11 diciembre 2015

Desde la ciudad viva


En los primeros años de la década de 1920, varios en Alemania competían por crear la obra que les abriría las puertas del futuro. Dos de los que acabarían siendo más prominentes –hitler y el compositor Erich Wolfang Korngold- incluso iban a pugnar por compartir el título de su obra respectiva. Llegó antes Korngold y la ópera que se convertiría en su pieza más representada –La ciudad muerta (1920)- dejó a hitler a merced de un título más ambiguo –mi lucha (1924)- pero con los mismos muertos dentro. Entre el esfuerzo de uno y otro iba a colarse Wilhelm Furtwängler, nombrado director de la Filarmónica de Berlín en 1922.
En 1934 el régimen nazi forzó a éste a dimitir por dirigir y defender música creada por uno de los autores proscritos –Paul Hindemint. Y cuatro años más tarde, hizo que Korngold se exiliara doblemente: de su condición alemana, al residir desde entonces en Estados Unidos; de su condición de músico representable, al ser incluido en la misma lista que Hindemint.
El jerarca nazi, que como otros –stalin, mao, kim jong-un- odiaban la realidad pero amaba la ficción, vía devoción por el cine norteamericano, de haber sabido el alcance de su estupidez habría exiliado a Korngold incluso de no mediar su ascendencia judía: pues al tiempo que exiliaba a éste, exportaba al enemigo un arma que ganaba las guerras desde un área con la que no podía competir la industria alemana: Korngold como los también judíos Bernard Herrmann y Franz Waxman, liderados por los comandantes en jefe, Alfred Newman y Max Steiner, aportaron al cine norteamericano sus raíces musicales, la forma sinfónica que Miklós Rosza devolvió a tierra europea décadas después, en forma del sonido que tomó el cine épico en los cincuenta. Y que es el núcleo mismo del superviviente, y tiranosaurius rex del género, John Williams.
El ascenso del nazismo se produjo en paralelo el desarrollo del cine norteamericano como industria ya consciente de su potencial, y muchos de aquellos compositores fueron demandados por la industria antes incluso de haber probado suerte en el terreno natural al que optaban mientras estudiaban. No Korngold, que había compuesto una veintena de obras –desde sonatas para piano a óperas- cuando se trasladó a Hollywood para componer. Solo aguantó ocho años al servicio de lo que consideraba argumentos pueriles, o puerilmente plasmados respecto a las posibilidades que ofrece la composición en la que fue formado. Solo hitler hubiera disentido en lo que al valor de esa opinión se refiere.

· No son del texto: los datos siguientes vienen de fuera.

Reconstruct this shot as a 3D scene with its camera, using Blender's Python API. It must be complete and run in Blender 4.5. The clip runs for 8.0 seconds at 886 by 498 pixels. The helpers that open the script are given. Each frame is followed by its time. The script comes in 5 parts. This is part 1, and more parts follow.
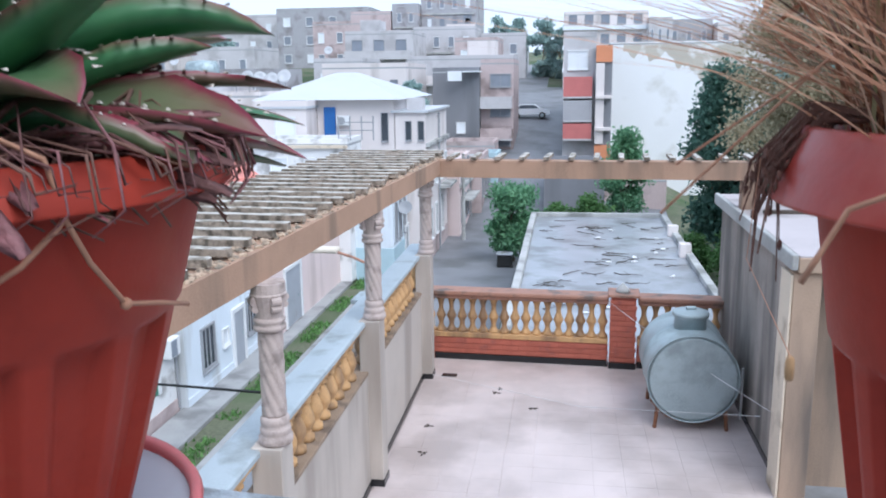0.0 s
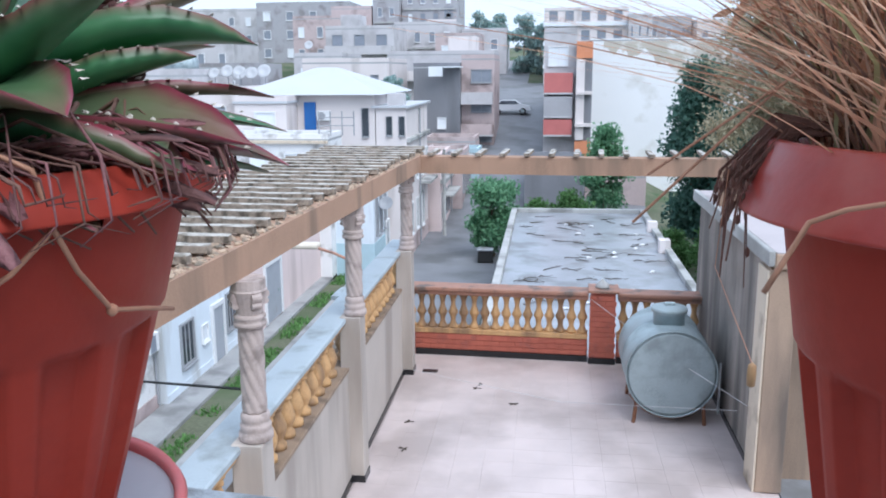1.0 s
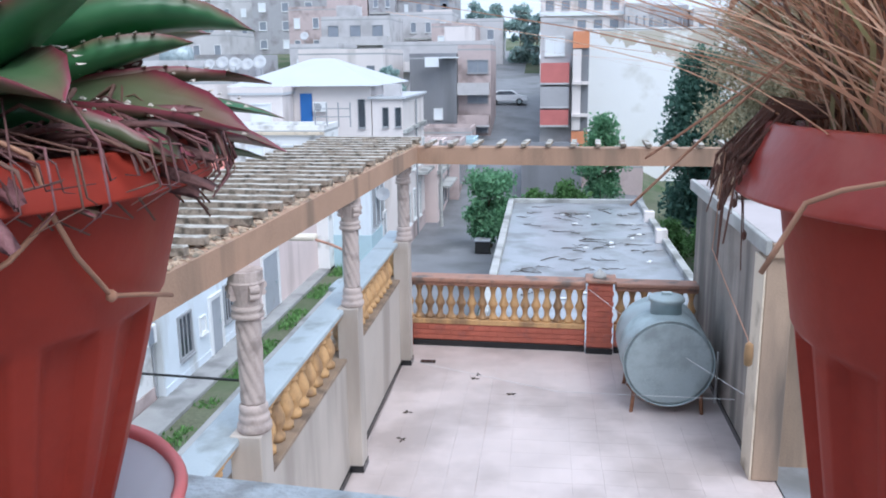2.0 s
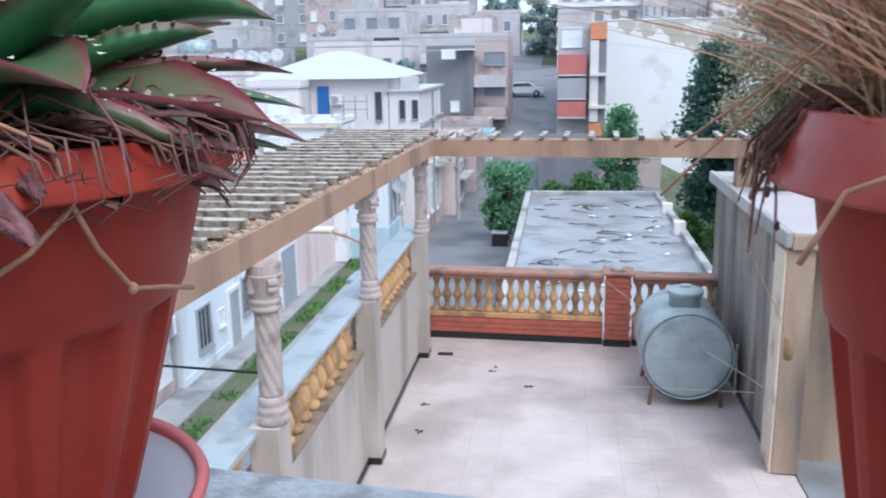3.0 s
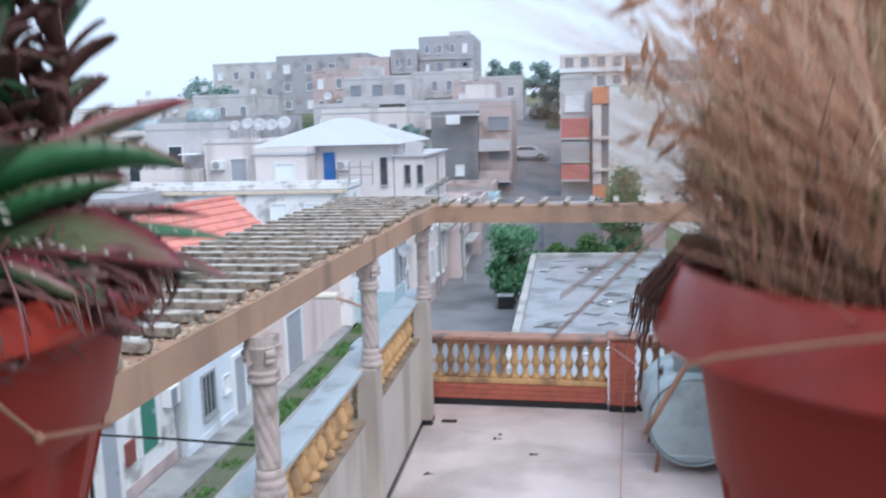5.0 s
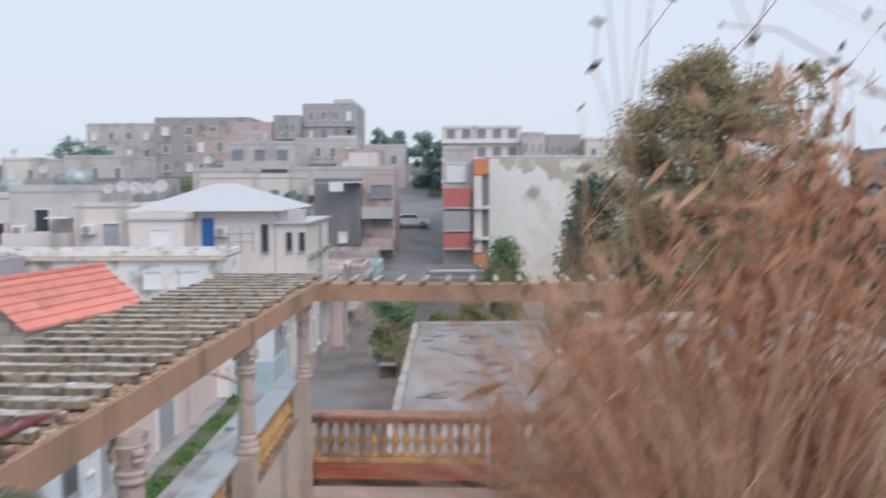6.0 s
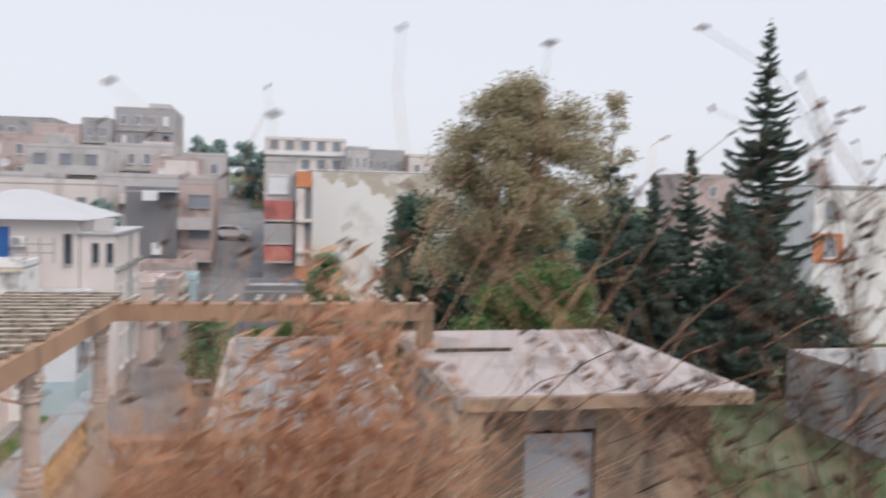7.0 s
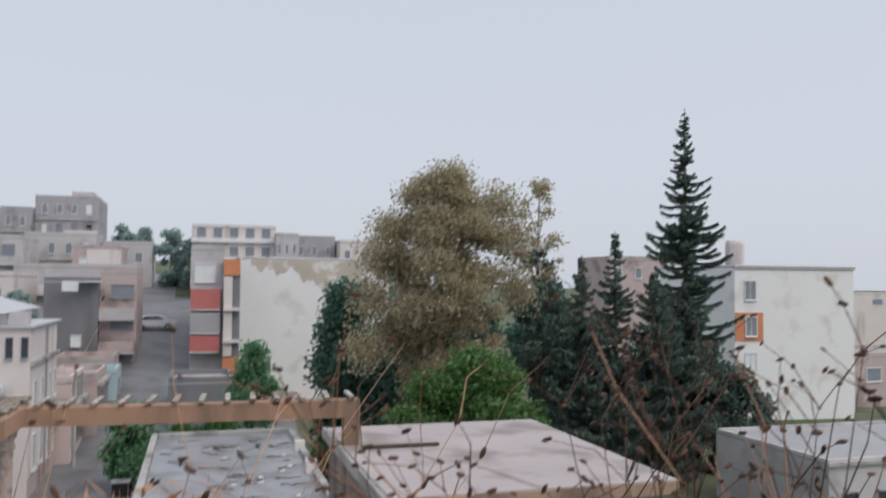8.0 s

Simon Rattle nació dos años antes de que Korngold muriera, y apenas unos meses después de que lo hiciera Furtwängler. Décadas antes de que fuera nombrado director de la Filarmónica de Berlín, Rattle dirigió la música de Patrick Doyle para Enrique V, de Kenneth Branagh. Y hace una década, la de Tom Tywker para El perfume. Este mismo año, en el concierto anual que la Filarmónica celebra al aire libre en junio  Waldbüne, Berlín, y que cada año escoge un tema y un director, Rattle elegía entre las músicas compuestas para cine, la que Korngold compusiera para Las aventuras de Robin Hood, en 1938. Algunos círculos se cierran al mismo tiempo que se abren más.